Y renoncer est appelé agir ‘lifnim méchourat hadin’, littéralement ‘au-delà des limites de la loi’, ce qui signifie concrètement ne pas exiger de l’autre qu’il se conforme à la rigueur de la loi.

Nous venons de voir que l’attitude qui entraîne les disputes et de ne pas savoir renoncer à ses revendications.

L’opposé absolu à cette attitude est la générosité naturelle (nedivout lev) qui permet à un homme de donner de ses biens ou de soi-même à l’autre.

Lorsque la société est polluée par la dispute (ma’hloket), un état d’esprit s’installe dans tous les domaines de la vie, et empêche le rapprochement entre les parties.

La charité est, bien entendu, l’antithèse de la ma’hloket, mais elle n’entraîne pas forcément que l’homme a profondément changé sa vision des choses.

En effet, il peut être prêt à donner et à faire la charité, mais seulement quand il l’a décidé par lui-même, et il le fait uniquement pour ceux envers lesquels il éprouve de la sympathie.

Cela signifie qu’il peut, parallèlement à son attitude charitable, rester rigide et intraitable envers certaines personnes avec qui il est en litige par exemple.

C’est la raison pour laquelle le Talmud interprète le verset du prophète dans le sens de contrainte.

Il faut donc que les hommes créent pour eux une structure sociale qui les oblige et les contraigne à faire la charité. Et ce doit être dans le cadre de la réalisation d’une mitsva, on ne parle pas ici des impositions et taxes fiscales qui sont d’un autre ordre.

Donner et faire la charité sous la contrainte permet de briser l’état d’esprit de la dispute, qui empêche l’homme de donner à celui qui ne lui plaît pas.

Le Maharal explique que dans cette perspective se place la pensée de Hillel quand il dit: ‘ multiplier la charité, c’est multiplier la paix ’.

Multiplier la charité signifie l’augmenter par tous les moyens possibles, et surtout en l’imposant à chacun.

Les résultats, presque psychiques, s’observeront dans toutes les relations entre les hommes et ouvrira les cœurs de ceux qui sont en conflit, leur permettant de renoncer à une partie de leurs revendications, chacun faisant une partie du chemin vers l’autre.

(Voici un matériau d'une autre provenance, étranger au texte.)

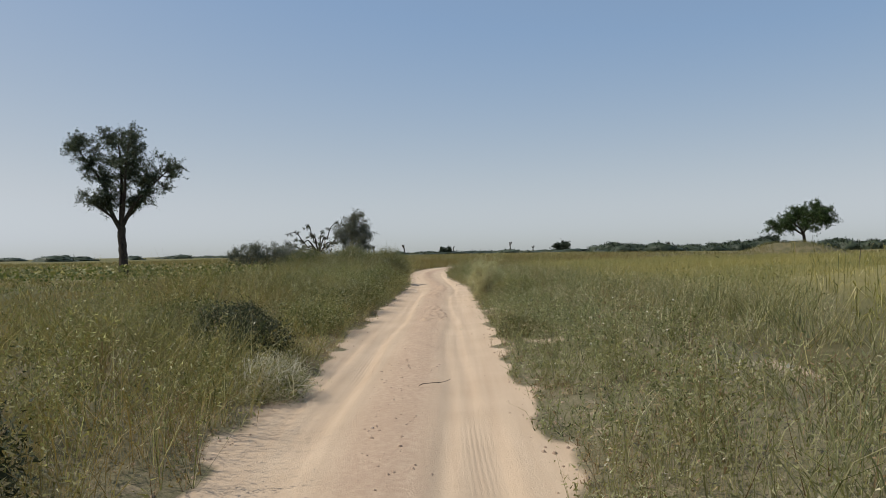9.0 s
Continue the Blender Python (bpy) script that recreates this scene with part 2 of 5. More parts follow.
M_LUSH = foliage("lush_leaf", [(0.0, (0.06, 0.09, 0.018)), (0.6, (0.115, 0.155, 0.036)), (1.0, (0.22, 0.25, 0.08))], thin=0.35)
M_ACACIA = foliage("acacia_leaf", [(0.0, (0.022, 0.045, 0.015)), (0.6, (0.045, 0.075, 0.022)), (1.0, (0.085, 0.12, 0.04))], thin=0.25)
M_GREY = foliage("grey_twig_leaf", [(0.0, (0.08, 0.088, 0.072)), (0.6, (0.155, 0.165, 0.13)), (1.0, (0.26, 0.26, 0.21))], thin=0.3)
M_PALE = foliage("pale_shrub_leaf", [(0.0, (0.28, 0.28, 0.13)), (0.45, (0.54, 0.52, 0.29)), (1.0, (0.80, 0.77, 0.55))], thin=0.35)
M_FAR = foliage("distant_leaf", [(0.0, (0.026, 0.038, 0.022)), (1.0, (0.06, 0.076, 0.042))], (0.03, 0.042, 0.024), 0.6, thin=0.1)
M_MELON = foliage("broad_leaf", [(0.0, (0.09, 0.12, 0.035)), (0.7, (0.20, 0.20, 0.075)), (1.0, (0.50, 0.44, 0.24))], thin=0.3)
M_BARK = bark("dark_bark", (0.028, 0.022, 0.018), (0.085, 0.068, 0.052))
M_GREYBARK = bark("grey_bark", (0.06, 0.054, 0.046), (0.17, 0.155, 0.13))
M_CLOD = bark("earth_clod", (0.29, 0.205, 0.148), (0.50, 0.37, 0.265), 30.0)
M_DUNG = bark("dung_heap", (0.085, 0.048, 0.032), (0.30, 0.185, 0.12), 18.0)
M_OLD_DUNG = bark("old_dung", (0.13, 0.092, 0.05), (0.38, 0.285, 0.165), 16.0)
M_ROCK = bark("dark_stone", (0.07, 0.055, 0.045), (0.20, 0.16, 0.125), 30.0)
M_DUNE = bark("mound_sand", (0.075, 0.075, 0.035), (0.19, 0.155, 0.085), 1.2)


# ---- mesh tools ----
class Geo:
    """Collects vertices, quads and triangles."""

    def __init__(self):
        self.v, self.q, self.t, self.n = [], [], [], 0

    def add(self, v, quads=None, tris=None):
        if quads is not None and len(quads):
            self.q.append(np.asarray(quads, np.int64) + self.n)
        if tris is not None and len(tris):
            self.t.append(np.asarray(tris, np.int64) + self.n)
        self.v.append(np.asarray(v, np.float64).reshape(-1, 3))
        self.n += len(self.v[-1])

    def mesh(self, name, mat, smooth=False):
        me = bpy.data.meshes.new(name)
        v = np.concatenate(self.v)
        q = np.concatenate(self.q) if self.q else np.zeros((0, 4), np.int64)
        t = np.concatenate(self.t) if self.t else np.zeros((0, 3), np.int64)
        me.vertices.add(len(v))
        me.vertices.foreach_set("co", v.astype(np.float32).ravel())
        me.loops.add(q.size + t.size)
        me.loops.foreach_set("vertex_index", np.concatenate([q.ravel(), t.ravel()]).astype(np.int32))
        me.polygons.add(len(q) + len(t))
        me.polygons.foreach_set("loop_start", np.concatenate([np.arange(len(q)) * 4, q.size + np.arange(len(t)) * 3]).astype(np.int32))
        me.update(calc_edges=True)
        me.materials.append(mat)
        if smooth:
            me.polygons.foreach_set("use_smooth", np.ones(len(q) + len(t), bool))
        return me


def part(name, geo, mat, parent, label="", smooth=False):
    ob = new(name, geo.mesh(name, mat, smooth))
    if parent is not None:
        ob.parent = parent
    return tagged(ob, label)


def stuff(name, geo, mat, label, category, kind="stuff"):
    return tagged(new(name, geo.mesh(name, mat)), label, category, "", kind)


def thing(name, place, label, category, group=""):
    ob = new(name)
    ob.location = place
    ob.empty_display_size = 0.2
    return tagged(ob, label, category, group)


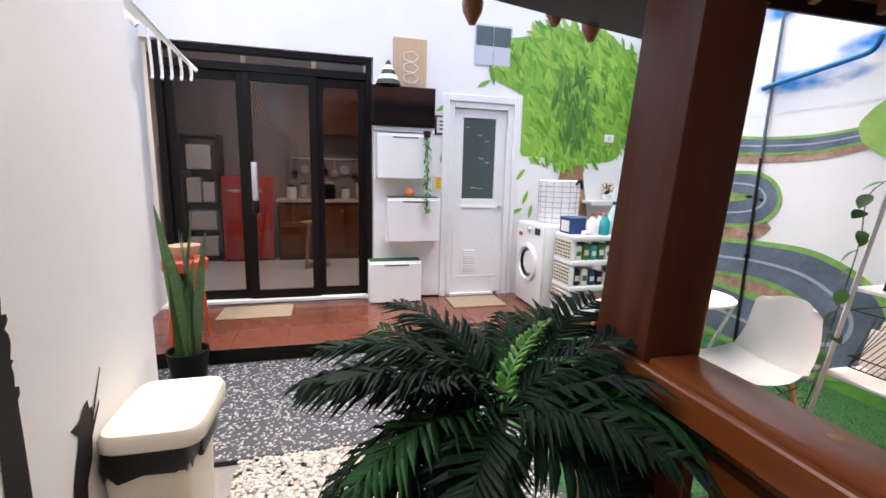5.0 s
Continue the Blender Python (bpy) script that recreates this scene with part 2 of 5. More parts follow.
M["brown_pot"] = surface("brown_pot", (0.028, 0.010, 0.007), 0.5, shine=0.25, vary=0.3, bump=0.1)
M["red_pot"] = surface("red_pot", (0.55, 0.08, 0.035), 0.45, vary=0.1, bump=0.05)
M["soil"] = surface("soil", (0.022, 0.013, 0.009), 0.95, shine=0.2, vary=0.4, scale=40, fine=200, bump=0.8)
M["mustard"] = surface("mustard", (0.42, 0.23, 0.02), 0.9, vary=0.2, scale=14, fine=240, bump=0.8)
M["ecru"] = surface("ecru", (0.52, 0.47, 0.40), 0.9, vary=0.12, scale=14, fine=240, bump=0.8)
M["jute"] = surface("jute", (0.17, 0.085, 0.04), 0.9, vary=0.25, scale=14, fine=240, bump=0.8)
M["chevron"] = chevrons("chevron")
M["sky_paint"] = painted_sky("sky_paint")
M["road_paint"] = surface("road_paint", (0.06, 0.085, 0.12), 0.6, scale=4, fine=30, second=(0.17, 0.21, 0.27), bump=0.05)
M["line_paint"] = surface("line_paint", (0.36, 0.42, 0.48), 0.6, vary=0.1, scale=8, bump=0.05)
M["verge_paint"] = surface("verge_paint", (0.22, 0.42, 0.10), 0.6, vary=0.25, scale=14, bump=0.05)
M["bank_paint"] = surface("bank_paint", (0.22, 0.10, 0.07), 0.6, scale=14, fine=50, second=(0.52, 0.33, 0.25), bump=0.05)
M["hill_paint"] = surface("hill_paint", (0.17, 0.35, 0.06), 0.6, scale=4, fine=30, second=(0.36, 0.55, 0.14), bump=0.05)
M["crown_paint"] = surface("crown_paint", (0.02, 0.12, 0.03), 0.6, scale=6, fine=40, second=(0.07, 0.26, 0.07), bump=0.05)
M["meadow_paint"] = surface("meadow_paint", (0.05, 0.22, 0.03), 0.6, scale=3, fine=30, second=(0.16, 0.40, 0.08), bump=0.05)
M["bark_paint"] = surface("bark_paint", (0.24, 0.11, 0.05), 0.6, scale=10, stretch=(5, 5, 1), second=(0.42, 0.23, 0.13), bump=0.05)
M["foliage_paint"] = island_varied("foliage_paint", (0.075, 0.25, 0.012), (0.33, 0.55, 0.075), 0.6, 0.05)
M["dark_foliage"] = island_varied("dark_foliage", (0.035, 0.13, 0.015), (0.11, 0.26, 0.03), 0.6, 0.05)
M["foliage_base"] = surface("foliage_base", (0.12, 0.34, 0.025), 0.6, scale=5, second=(0.27, 0.50, 0.06), bump=0.05)
M["red"] = surface("red", (0.50, 0.03, 0.018), 0.35, vary=0.12, bump=0.02)
M["yellow"] = surface("yellow", (0.75, 0.50, 0.04), 0.5, vary=0.05, bump=0.0)
M["blue"] = surface("blue", (0.015, 0.045, 0.15), 0.6, vary=0.2, bump=0.1)
M["teal"] = surface("teal", (0.02, 0.30, 0.33), 0.5, vary=0.1, bump=0.0)
M["orange_paint"] = surface("orange_paint", (0.72, 0.20, 0.07), 0.6, vary=0.08, bump=0.02)
M["cable"] = surface("cable", (0.03, 0.028, 0.026), 0.5, bump=0.0)
M["ink"] = surface("ink", (0.012, 0.012, 0.013), 0.6, bump=0.0)
M["paper"] = surface("paper", (0.74, 0.73, 0.70), 0.8, vary=0.03, bump=0.02)
M["kraft"] = surface("kraft", (0.55, 0.38, 0.24), 0.7, vary=0.1, scale=6, stretch=(10, 10, 1), bump=0.1)
M["roof_tile"] = surface("roof_tile", (0.28, 0.10, 0.05), 0.7, vary=0.3, scale=6, bump=0.3, per_piece=0.15)
M["dried"] = surface("dried", (0.17, 0.072, 0.034), 0.85, vary=0.25, scale=20, bump=0.1)
M["pale_dried"] = surface("pale_dried", (0.30, 0.22, 0.15), 0.85, vary=0.25, scale=20, bump=0.1)
M["bulb"] = glowing("bulb", (1.0, 0.55, 0.24), 22.0)
M["fairy"] = glowing("fairy", (1.0, 0.62, 0.25), 11.0)
M["wicker_glow"] = surface("wicker_glow", (0.42, 0.17, 0.075), 0.6, vary=0.2, bump=0.1)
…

C’est ce qui permet la paix véritable.

Céder et gagner

Le Maharal ajoute un élément important, qui va nous permettre de comprendre les mots du Talmud.

Il explique que lorsque cette vertu qui consiste à concéder (middat havitour), ainsi que l’attitude ‘lifnim mechourat hadin’, brillent dans notre monde, tous les niveaux de la création en jouissent.

C’est ce qui explique que les autorités non-juives, qui peuvent parfois intervenir et s’ingérer dans les affaires de la communauté, seront influencées et agiront positivement envers elle.

Là se trouve le sens véritable des mots du Rava, qui exhorte le peuple juif à imposer à tous ses membres de faire la charité et la bienfaisance. Il promet en contrepartie que cette attitude provoquera la bienveillance des autorités, même si elles ne sont absolument pas concernées par cette mitsva.

(Référence du Maharal de Prague: ‘Dere’h ‘Haïm ibid., ‘Hidouché Aggadot Baba Batra 9a, Nétiv hatsedaka chap.4)

Cette interprétation du Maharal rejoint la pensée de Maïmonide, que nous avions étudiée au début de ce chapitre: le seul moyen de rétablir l’équilibre du caractère (midoth) est d’aller, pendant une certaine période, au point extrême inverse de nos défauts.

Cet enseignement est capital et essentiel, particulièrement à notre époque, où le vent de la dispute emporte tout sur son passage et fait des ravages dans toutes les structures de la société.